Шел водевиль «Зятюшка», в котором он играл заглавную роль. Есть сцена, когда он выходить усмирять рассвирепевшего извозчика, на котором приехала к нему теща. Возвращаясь обратно после объяснения, зятюшка появляется в помятом цилиндре.
— Что с вами, зятюшка? — спрашивает его по ходу пьесы теща, которую изображала комическая старуха Ладина.
— Маменька, — отвечает он ей, — не связывайтесь в другой раз с извозчиком: посмотрите, что он сделал с моей шляпой.
— Утешьтесь, зятюшка, я вам куплю новую шляпу, поярковую, — -следовало сказать Ладиной, а она переврала последнее слово и сказала «фаянсовую».
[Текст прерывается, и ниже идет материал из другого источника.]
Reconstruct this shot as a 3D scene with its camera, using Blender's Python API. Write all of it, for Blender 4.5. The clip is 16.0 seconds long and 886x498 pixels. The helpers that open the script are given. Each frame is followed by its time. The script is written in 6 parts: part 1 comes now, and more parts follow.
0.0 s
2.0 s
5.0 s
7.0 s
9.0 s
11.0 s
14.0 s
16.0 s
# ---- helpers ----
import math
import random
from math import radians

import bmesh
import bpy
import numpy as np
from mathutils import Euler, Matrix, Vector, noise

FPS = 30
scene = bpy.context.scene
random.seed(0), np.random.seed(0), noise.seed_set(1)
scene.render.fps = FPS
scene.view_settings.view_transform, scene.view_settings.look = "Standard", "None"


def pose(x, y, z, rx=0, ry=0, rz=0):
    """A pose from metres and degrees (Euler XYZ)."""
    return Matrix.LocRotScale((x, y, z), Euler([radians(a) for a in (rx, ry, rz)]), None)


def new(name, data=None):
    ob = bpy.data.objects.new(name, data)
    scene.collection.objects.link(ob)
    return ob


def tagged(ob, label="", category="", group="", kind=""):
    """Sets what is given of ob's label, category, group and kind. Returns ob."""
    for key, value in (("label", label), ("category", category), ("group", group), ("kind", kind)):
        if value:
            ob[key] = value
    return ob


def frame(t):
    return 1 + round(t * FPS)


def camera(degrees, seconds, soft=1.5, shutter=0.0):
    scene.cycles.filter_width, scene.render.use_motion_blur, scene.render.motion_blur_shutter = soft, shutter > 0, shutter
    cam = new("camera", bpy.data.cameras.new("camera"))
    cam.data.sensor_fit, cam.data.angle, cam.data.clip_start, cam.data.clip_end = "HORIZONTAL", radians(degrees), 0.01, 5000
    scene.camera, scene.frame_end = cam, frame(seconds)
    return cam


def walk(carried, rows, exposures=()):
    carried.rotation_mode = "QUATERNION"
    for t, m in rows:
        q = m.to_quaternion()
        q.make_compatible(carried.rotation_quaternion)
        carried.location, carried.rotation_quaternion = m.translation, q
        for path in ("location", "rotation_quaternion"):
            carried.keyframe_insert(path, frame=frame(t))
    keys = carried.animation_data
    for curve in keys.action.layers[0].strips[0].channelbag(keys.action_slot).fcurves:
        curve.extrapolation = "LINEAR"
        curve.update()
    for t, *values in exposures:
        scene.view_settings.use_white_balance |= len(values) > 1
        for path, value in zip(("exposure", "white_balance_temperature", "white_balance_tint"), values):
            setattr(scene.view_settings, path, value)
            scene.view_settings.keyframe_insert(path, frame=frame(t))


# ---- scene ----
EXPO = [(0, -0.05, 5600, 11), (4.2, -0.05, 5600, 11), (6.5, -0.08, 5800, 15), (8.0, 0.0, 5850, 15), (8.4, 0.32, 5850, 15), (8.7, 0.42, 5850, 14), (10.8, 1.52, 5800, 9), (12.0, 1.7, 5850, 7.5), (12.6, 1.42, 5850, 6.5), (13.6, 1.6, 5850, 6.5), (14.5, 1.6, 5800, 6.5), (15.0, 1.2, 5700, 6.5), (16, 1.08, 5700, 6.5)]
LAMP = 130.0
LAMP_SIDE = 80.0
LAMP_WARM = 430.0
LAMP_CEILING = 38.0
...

Публика разразилась страшным хохотом, бывшие на сцене— тоже, кроме Соленика, который как ни в чем не бывало, точно по пьесе, вышел на авансцену и прочел целый монолог на тему о «фаянсовой шляпе».
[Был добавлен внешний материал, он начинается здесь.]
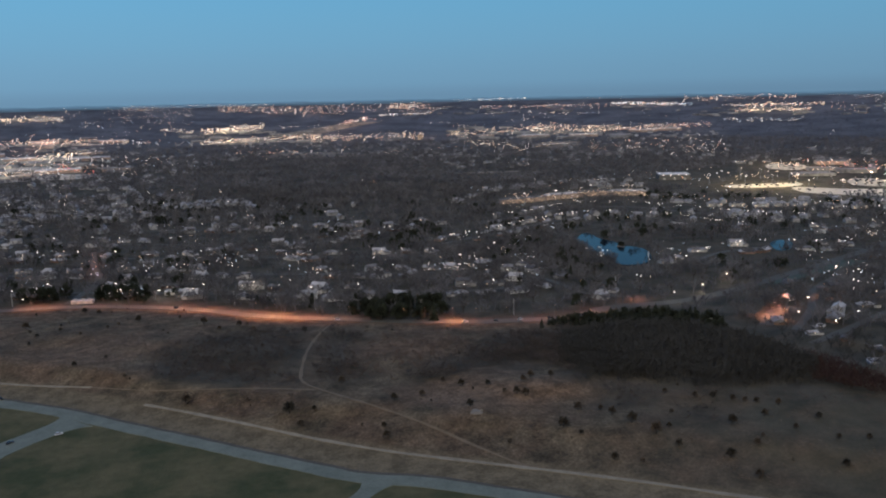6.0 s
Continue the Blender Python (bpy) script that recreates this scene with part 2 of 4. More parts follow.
def height(x, y):
    x, y = np.asarray(x, float), np.asarray(y, float)
    r = np.hypot(x, y)
    k = 1.0
    for _ in range(6):
        k = 1 - relief(x / k, y / k) / EYE
    s = 1 - (1 - LAST) * np.clip((r - EDGE) / (RIM - EDGE), 0, 1)
    rise = np.where(r > EDGE, EYE - r * EYE * s / EDGE, 0.0)
    roll_ = np.sin(x / 31 + 1.3 * np.sin(y / 47)) * 0.5 + np.sin(y / 23 + x / 61) * 0.3 + np.sin((x - y) / 13) * 0.12
    far_roll = np.sin(x / 310 + 1.1 * np.sin(y / 270)) + 0.6 * np.sin(y / 190 + x / 430)
    return rise + (1 - k) * EYE + 0.35 * roll_ + far_roll * np.clip((r - 2600) / 1500, 0, 1) * 1.6


def on_land(X, Y):
    x, y = site(X, Y)
    return Vector((float(x), float(y), float(height(x, y))))


# Lines of the plan: roads, tracks and edges.
ROAD = [(-588, 648), (-448, 590), (-316, 528), (-262, 502), (-211, 480), (-161, 451), (-105, 420), (-56, 393), (-27, 378), (5.6, 370),
        (52, 351), (85, 337), (158, 307), (238, 272), (364, 210)]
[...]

— А ведь маменька права, — сказал он, — что фаянсовая шляпа с успехом заменить цилиндр. Фаянсовая шляпа имеет массу преимуществ, и отчего на самом деле не изобретут таковой! Во-первых, она не боялась бы дождя, во-вторых, не требовала бы ремонту, в-третьих, всегда бы была чиста. Положим, ее хрупкость требовала бы большой осторожности, но это отлично, мы стали бы ее класть на безопасные места, и ее долговечность таким образом была бы гарантирована. Мы бы не ставили ее на стулья, как делаем с этими шляпами, на которые садятся и мнут, да и извозчики обходились бы с нами деликатнее: разбей-ка он на мне фаянсовую шляпу, я его, каналью, в квартал с поличным, ну, а с смятым цилиндром как его притянуть? Скажет: «таков и был». Чем я докажу его свежесть?.. Итак, маменька, закажите-ка на заводе мне фаянсовую шляпу, — я быстро введу ее во всеобщее употребление, и ваше имя мудрым изобретением будет прославлено; благодарные потомки воздвигнут вам памятники и монументы.
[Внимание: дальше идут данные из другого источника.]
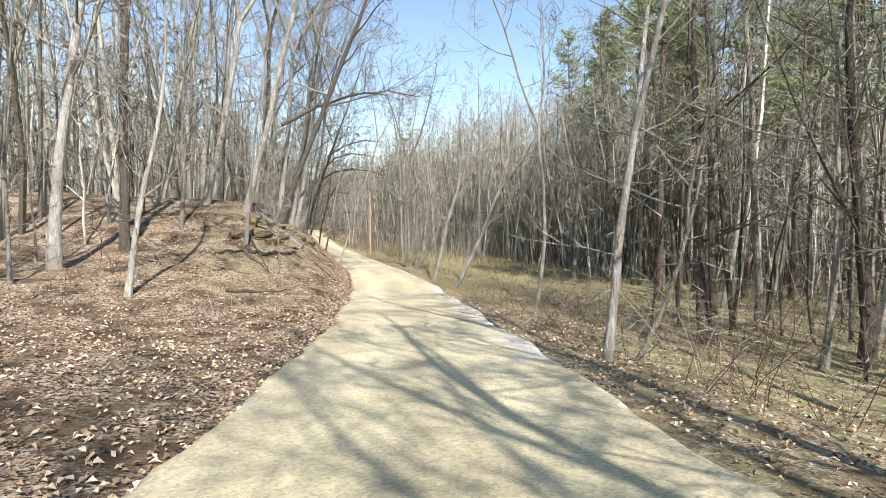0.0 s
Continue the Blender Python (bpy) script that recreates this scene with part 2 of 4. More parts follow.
RIGHT_HILL = [(101, -.05, -.4, -1.0, -1.2, -.4, .5, 3, 21), (108, 0, -.2, -.3, -.2, .5, 1.8, 5.5, 24), (116, 0, .1, .1, .4, 1.4, 3.4, 8.5, 28),
              (126, 0, .05, .1, .4, 1.5, 3.8, 9, 30), (133, -.05, .2, .75, 1.2, 2.2, 4.3, 9.5, 31), (140, .05, .72, 1.5, 2.05, 3.6, 6.2, 11.5, 33),
              (150, .25, 1.4, 2.3, 3.2, 4.5, 7, 12, 33), (330, .3, 1.4, 2.3, 3.2, 4.5, 7, 12, 33)]
LEFT, RIGHT = LEFT_HILL + LEFT_FLAT, RIGHT_LOW + RIGHT_HILL
CREEK = [(-10, 124), (-18, 128), (-24, 130), (-28, 131), (-31, 132.6), (-33.2, 134.4), (-35.6, 136.2), (-37.4, 137.2), (-38.6, 138.5), (-40.6, 140.3), (-46, 143.5), (-55, 148), (-75, 154)]
DRIVE = [(-27.2, 113.8), (-30.4, 115.2), (-33.5, 116.7), (-40, 120.2), (-50, 125.5), (-62, 132.5), (-80, 142), (-105, 155)]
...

В это время все, что называется, «отхохотались», и водевиль пошел своим чередом.
Теперь о переходе моем на казенную сцену.
Прихожу обедать к Петровскому, у которого я бывал часто для «преферанса» (я был его любимым партнером), и застаю некоторых из наших театральных. Дмитрий Яковлевич увел меня в свой кабинет и таинственно сказал:
— К сегодняшнему спектаклю ты хорошенько приготовься.
— Что так?
— Тебя будет смотреть петербургское театральное начальство…
— Кто?.
— Управляющей конторой императорских театров Павел Михайлович Борщов… Мне бы, разумеется, не следовало тебе говорить об этом, ну, да Бог с тобой: я желаю тебе добра!
Тут уж было не до обеда. Поспешно отправился я домой и старательно подготовился к вечеру. Однако, при мысли, что меня будет смотреть такая важная особа, как Борщов, пользовавшийся расположением министра двора графа Адлерберга и поэтому имевший большую силу в театральном Мире, меня одолевала робость. Весь небольшой промежуток от обеда до спектакля мне казался вечностью, и я с нетерпением стал ожидать конца моим душевным терзаниям… Наконец, наступило время моего выхода в водевиле «Утка и стакан воды». Я почувствовал такой страх, о котором ранее и понятия не имел. Помню, как перед выходом на сцену перекрестился, как вышел, но как играл, не помню, я даже публики перед собой не видел, ощущая не вдалеке от себя грозного судью и решителя.